Today marks the day that William Shakespeare died and is generally accepted as the day on which he was born. If he were somehow alive, The Bard would be 448 years old.
When I say it’s “generally accepted”, I mean that it’s sort of like a truth universally acknowledged that a William Shakespeare who died on the 23rd of April must certainly have also been born that day too. No one really knows when he was actually born, but the record says that he was baptized on the 26th of April, so “they” just decided it would be cool for his birthday and death day to coincide (that only happens to the really awesome people, I guess). (Information from http://www.shakespeare-online.com/biography/shakespearebirth.html)
It’s rather convenient for the literary history romanticizers that his real birthday is unknown. This way they can get all excited that he was born and died on same day, regardless of the fact that they mostly just made that up. That however, is not to say that this historical information is that much less accurate (in my opinion) than other “certain” or “proved” historical facts. I think that almost all history is in some way romanticized or biased or expanded upon to make a good story. After all, each individual’s memory of his/her own experiences isn’t even objective and completely accurate, so how can minor details that have been passed down over hundreds of years be?
It reminds me of when I was in England last summer and went to visit the last house Jane Austen lived in before she died, now called Jane Austen’s House Museum. Even her famous writing desk, the very one on which she’s universally acknowledged to have written her manuscripts on, is perhaps just a romanticism. The guides informed us that it’s probably likely that it just may have been the desk on which she wrote, because it had gone to a neighbour when she died and then the neighbour gave it back for posterity, years and years later, because Jane had gotten famous. So they somehow take this information and turn it into a “fact”, well it certainly must have been her writing desk — where else would she have written her manuscripts?
Everything, in fact, had a similar story, all though, other than the desk, I can’t even recall very much else in the house that was actually there when Jane was (aside, of course, from her donkey cart). Even still, they managed to create a thoroughly romanticized effect. “And this bed,” the sign read, “is kind of, sort of, maybe similar to bed Jane might have, probably slept on.” It was placed in the room that she surely shared with her sister, Cassandra, although interestingly, the museum didn’t place a bed in there for her big sis to supposedly have slept on.

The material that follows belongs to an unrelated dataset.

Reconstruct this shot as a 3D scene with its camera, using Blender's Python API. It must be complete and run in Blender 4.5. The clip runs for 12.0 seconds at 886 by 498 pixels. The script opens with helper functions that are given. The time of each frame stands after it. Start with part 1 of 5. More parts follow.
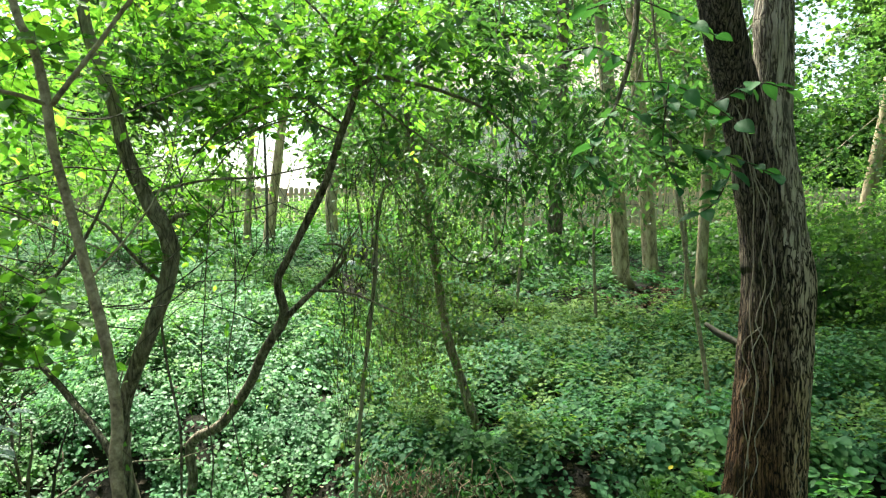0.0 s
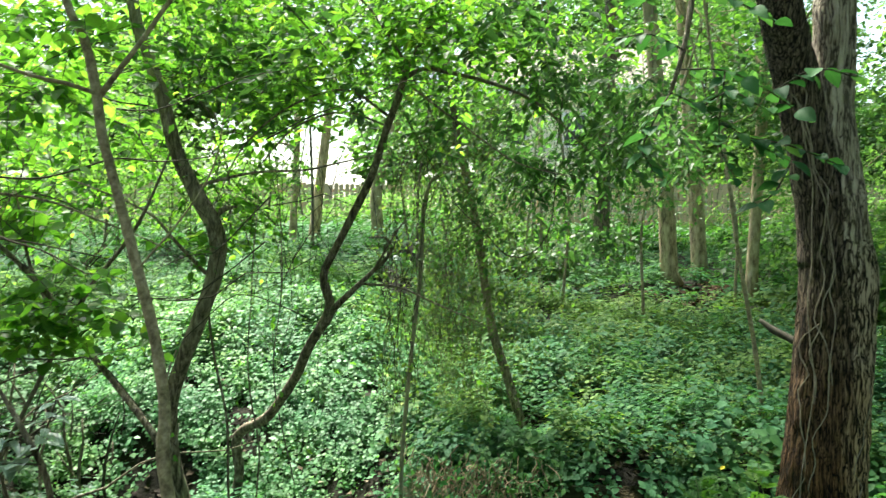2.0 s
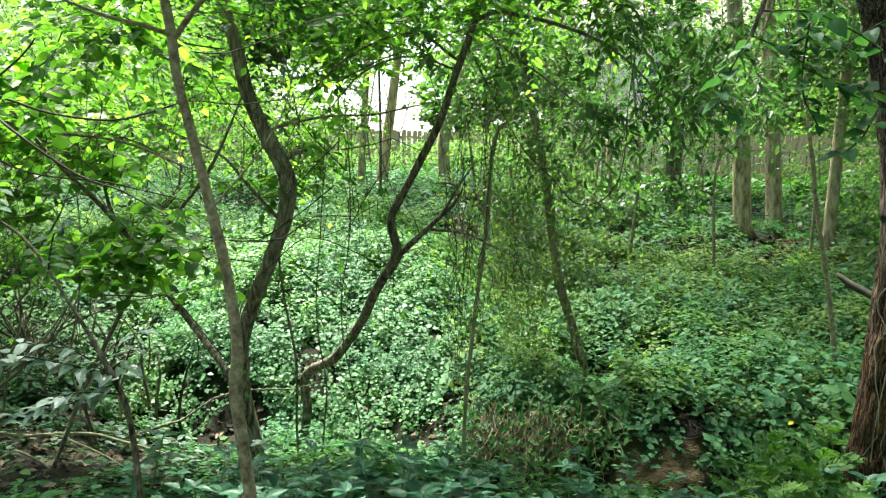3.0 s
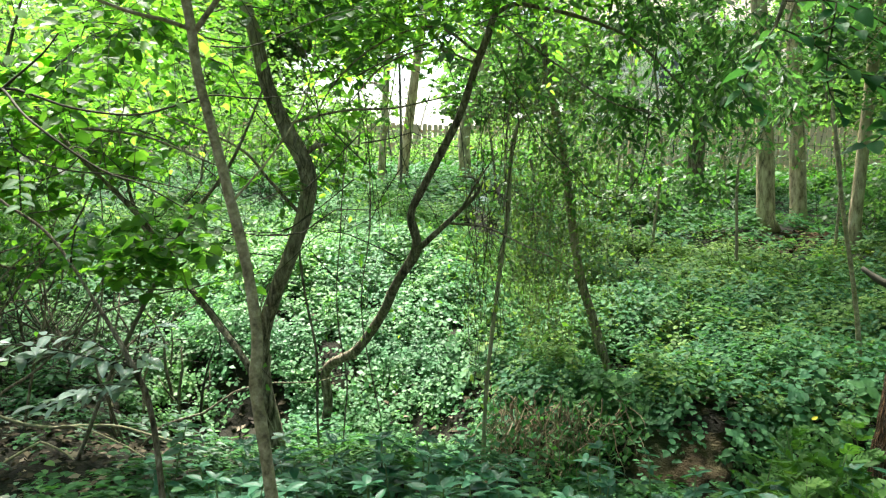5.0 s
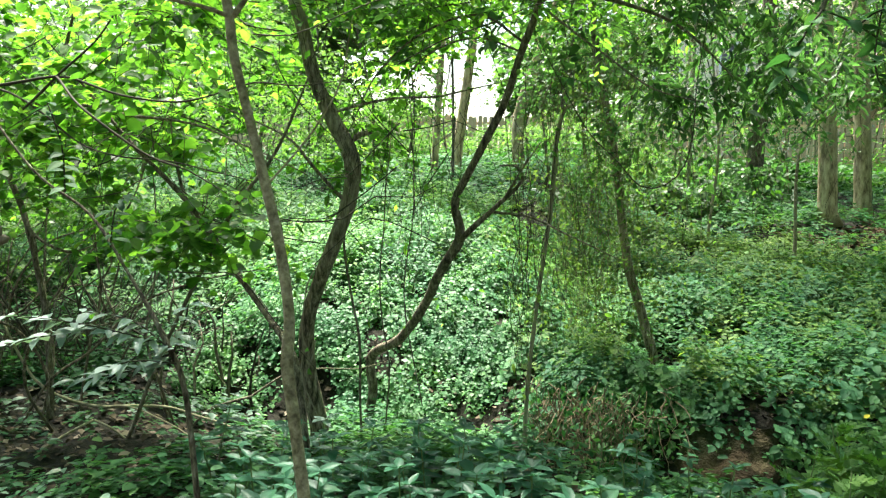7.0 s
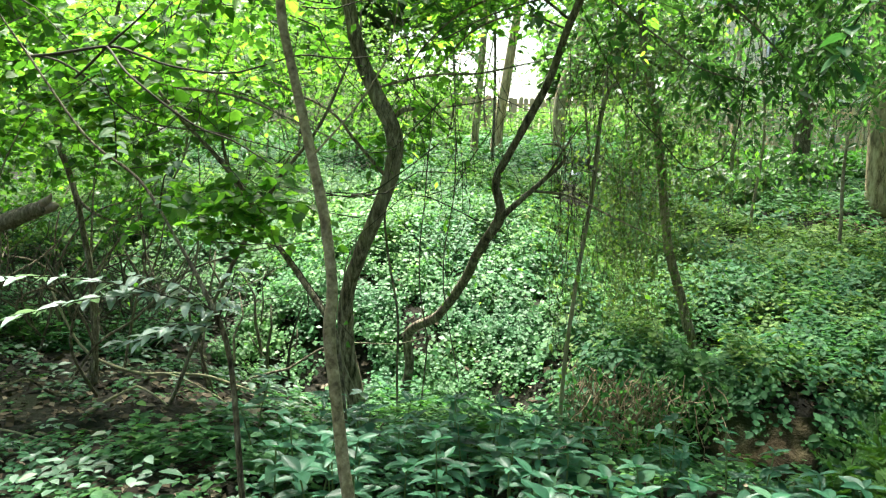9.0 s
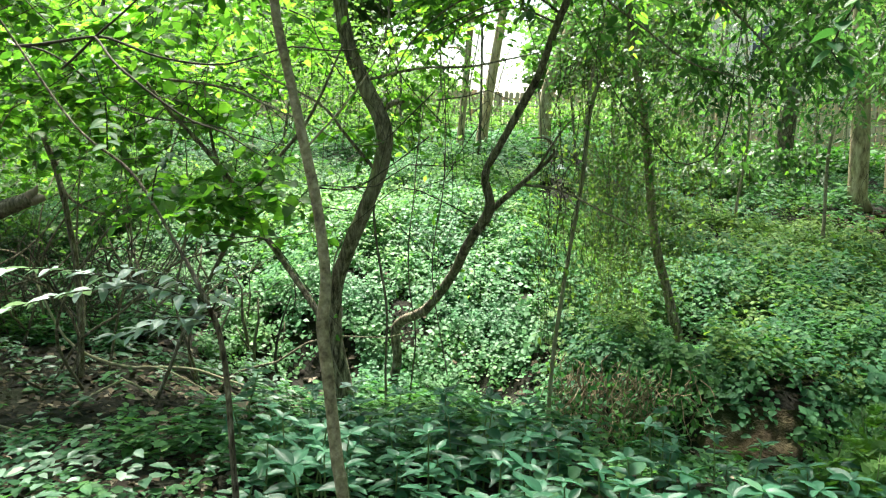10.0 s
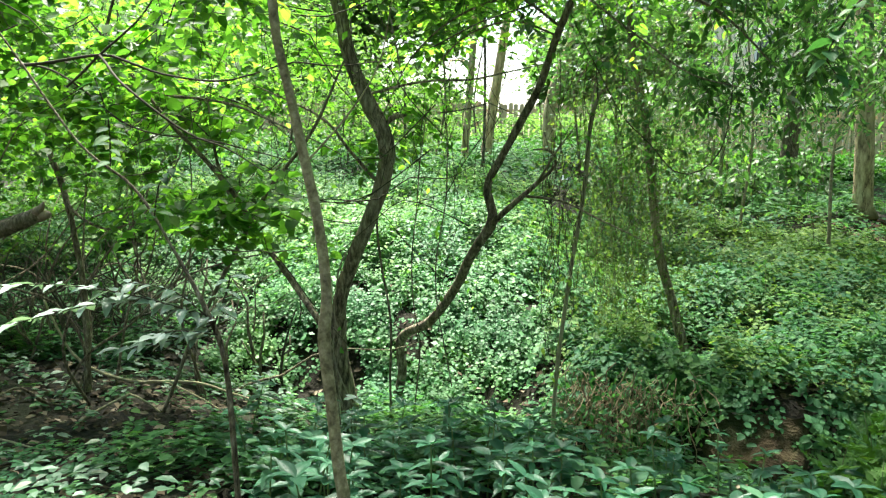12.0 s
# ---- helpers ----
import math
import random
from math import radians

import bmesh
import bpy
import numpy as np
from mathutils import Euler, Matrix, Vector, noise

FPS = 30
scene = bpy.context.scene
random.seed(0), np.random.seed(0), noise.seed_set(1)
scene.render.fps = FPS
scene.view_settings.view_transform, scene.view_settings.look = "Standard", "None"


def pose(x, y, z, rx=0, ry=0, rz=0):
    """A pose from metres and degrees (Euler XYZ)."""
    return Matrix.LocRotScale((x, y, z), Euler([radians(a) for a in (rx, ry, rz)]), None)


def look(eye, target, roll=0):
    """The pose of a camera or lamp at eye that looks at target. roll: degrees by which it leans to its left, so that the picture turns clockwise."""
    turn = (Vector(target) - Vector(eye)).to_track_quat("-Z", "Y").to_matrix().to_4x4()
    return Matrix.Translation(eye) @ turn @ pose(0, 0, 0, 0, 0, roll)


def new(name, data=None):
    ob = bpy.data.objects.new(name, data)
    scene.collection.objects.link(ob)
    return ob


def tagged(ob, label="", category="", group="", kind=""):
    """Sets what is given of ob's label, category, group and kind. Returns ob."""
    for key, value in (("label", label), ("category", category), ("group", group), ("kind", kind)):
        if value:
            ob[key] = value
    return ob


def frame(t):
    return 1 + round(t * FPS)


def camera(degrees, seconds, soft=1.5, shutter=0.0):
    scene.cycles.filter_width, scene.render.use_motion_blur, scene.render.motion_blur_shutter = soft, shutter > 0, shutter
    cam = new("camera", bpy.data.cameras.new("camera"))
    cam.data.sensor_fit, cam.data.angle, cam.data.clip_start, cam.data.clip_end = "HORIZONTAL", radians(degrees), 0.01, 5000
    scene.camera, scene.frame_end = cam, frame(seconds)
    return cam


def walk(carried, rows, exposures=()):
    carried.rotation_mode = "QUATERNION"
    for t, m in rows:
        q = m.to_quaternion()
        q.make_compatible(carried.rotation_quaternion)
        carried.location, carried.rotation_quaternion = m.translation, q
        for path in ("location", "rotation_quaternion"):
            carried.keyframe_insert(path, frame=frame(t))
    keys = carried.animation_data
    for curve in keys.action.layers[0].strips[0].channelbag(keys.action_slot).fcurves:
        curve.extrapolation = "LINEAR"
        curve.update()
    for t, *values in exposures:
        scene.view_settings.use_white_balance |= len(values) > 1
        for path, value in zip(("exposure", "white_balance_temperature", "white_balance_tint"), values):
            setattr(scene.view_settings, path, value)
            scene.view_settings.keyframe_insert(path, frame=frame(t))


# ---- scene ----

cam = camera(55.46, 12.0, soft=1.25, shutter=0.3)
PATH = [
    (0.0, look((0.000, 0.000, 1.600), (-0.0002, 10.0000, 1.6053), -0.00)),
    (0.5, look((-0.007, 0.008, 1.598), (-0.0264, 10.0056, 1.8066), -0.58)),
    (1.0, look((-0.011, 0.017, 1.595), (-0.0661, 10.0156, 1.7732), -0.94)),
    (1.5, look((-0.018, 0.049, 1.588), (-0.1513, 10.0464, 1.7459), -0.56)),
    (2.0, look((-0.017, 0.057, 1.579), (-0.5367, 10.0437, 1.5478), 0.23)),
    (2.5, look((-0.026, 0.069, 1.568), (-1.2135, 9.9868, 1.0907), 1.07)),
    (3.0, look((-0.022, 0.062, 1.567), (-1.3119, 9.9574, 0.9140), 1.10)),
    (5.0, look((-0.018, 0.070, 1.565), (-1.5507, 9.9245, 0.8372), 0.98)),
    (5.5, look((-0.017, 0.076, 1.562), (-1.7897, 9.8883, 0.8069), 0.96)),
    (6.0, look((-0.002, 0.062, 1.554), (-1.9808, 9.8346, 0.7892), 0.97)),
    (6.5, look((0.029, 0.063, 1.552), (-2.0978, 9.8017, 0.7522), 1.21)),
    (7.0, look((0.071, 0.075, 1.540), (-2.1223, 9.7962, 0.7167), 1.34)),
    (8.8, look((0.066, 0.060, 1.511), (-2.5161, 9.6731, 0.5541), 2.18)),
    (9.0, look((0.052, 0.063, 1.512), (-2.5460, 9.6618, 0.4596), 2.51)),
    (9.5, look((0.017, 0.069, 1.510), (-2.4325, 9.7010, 0.4006), 2.85)),
    (10.0, look((0.020, 0.056, 1.507), (-2.3889, 9.6974, 0.3921), 2.77)),
    (10.5, look((0.028, 0.046, 1.510), (-2.3821, 9.6919, 0.4425), 2.76)),
    (11.0, look((0.039, 0.033, 1.515), (-2.4088, 9.6768, 0.5098), 2.40)),
    (11.5, look((0.047, 0.035, 1.515), (-2.4397, 9.6725, 0.5439), 2.25)),
    (12.0, look((0.051, 0.037, 1.510), (-2.4488, 9.6705, 0.5336), 2.12)),
]
walk(cam, PATH, [(0.0, 3.52, 6700, 7), (3.0, 3.6, 6700, 7), (12.0, 3.65, 6700, 7)])

# ---- world, sun ----
SUN_ELEV, SUN_TURN = radians(64), radians(-30)   # turn from +y to the right
sky = bpy.data.worlds.new("sky")
scene.world = sky
sky.use_nodes = True
sky_nodes = sky.node_tree.nodes
sky_tex = sky_nodes.new("ShaderNodeTexSky")
sky_tex.sky_type, sky_tex.sun_disc = "NISHITA", False
sky_tex.sun_elevation, sky_tex.sun_rotation = SUN_ELEV, SUN_TURN
sky_tex.dust_density, sky_tex.air_density, sky_tex.ozone_density = 3.0, 1.2, 0.6
sky_nodes["Background"].inputs["Strength"].default_value = 0.041
sky.node_tree.links.new(sky_tex.outputs[0], sky_nodes["Background"].inputs[0])
sun = new("sun", bpy.data.lights.new("sun", "SUN"))
sun.data.energy, sun.data.angle, sun.data.color = 2.75, radians(18.0), (1.0, 0.97, 0.91)
sun_way = Vector((math.sin(SUN_TURN) * math.cos(SUN_ELEV), math.cos(SUN_TURN) * math.cos(SUN_ELEV), math.sin(SUN_ELEV)))
sun.matrix_world = look(sun_way * 60, (0, 0, 0))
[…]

That being said, I not so completely cyinical as I may, at this moment sound (in fact, I try never to be cynical) and these thoughts certainly never even occurred to me while I was actually at Jane’s house. When it was all right in front of me, I was actually quite overwhelmed with the scene they had created. I quite literally burst into happy/excitable-tears the moment we arrived at my favourite author’s house, where once upon a time ago, she actually lived and I couldn’t stop tearing-up nearly the entire time we were. All I’m really trying to get across, is that not everything is as it seems (what a useful cliché that is) and that sometimes it’s important to give things some thought, before wholly accepting them as truth.
And now, in honour of Will’s kinda, sorta, maybe birthday, a quotation from Much Ado About Nothing, which I saw at Shakespeare’s Globe Theatre on the same trip to England. (It’s interesting to note, that the theatre itself is also romanticized: it’s an “exact” reproduction of what the theatre standing in Shakespeare’s time *may* have looked like.) This passage is right at the end, once Benedick and Beatrice have finally admitted to being in love with each other, but are still keeping up their silly/witty banter. I love this scene, especially because it’s very similar to a scene that I love at the end of Pride and Prejudice. (These two works are why I’m convinced that Will and Jane invented the rom-com.)
Benedick: I pray thee now tell me, for which of my bad parts didst thou first fall in love with me?
Beatrice: For them all together, which maintained so politic a state of evil that they will not admit any good part to intermingle with them: but for which of my good parts did you first suffer love for me?
Benedick: Suffer love. a good epithet, I do suffer love indeed, for I love thee against my will.
Beatrice: In spite of your heart, I think. Alas poor heart, if you spite it for my sake, I will spite it for yours, for I will never love that which my friend hates
Benedick: Thou and I are too wise to woo peaceably.
What do you think about the romanticism of history? Do you ponder about the legitimacy of things as much as I find myself doing?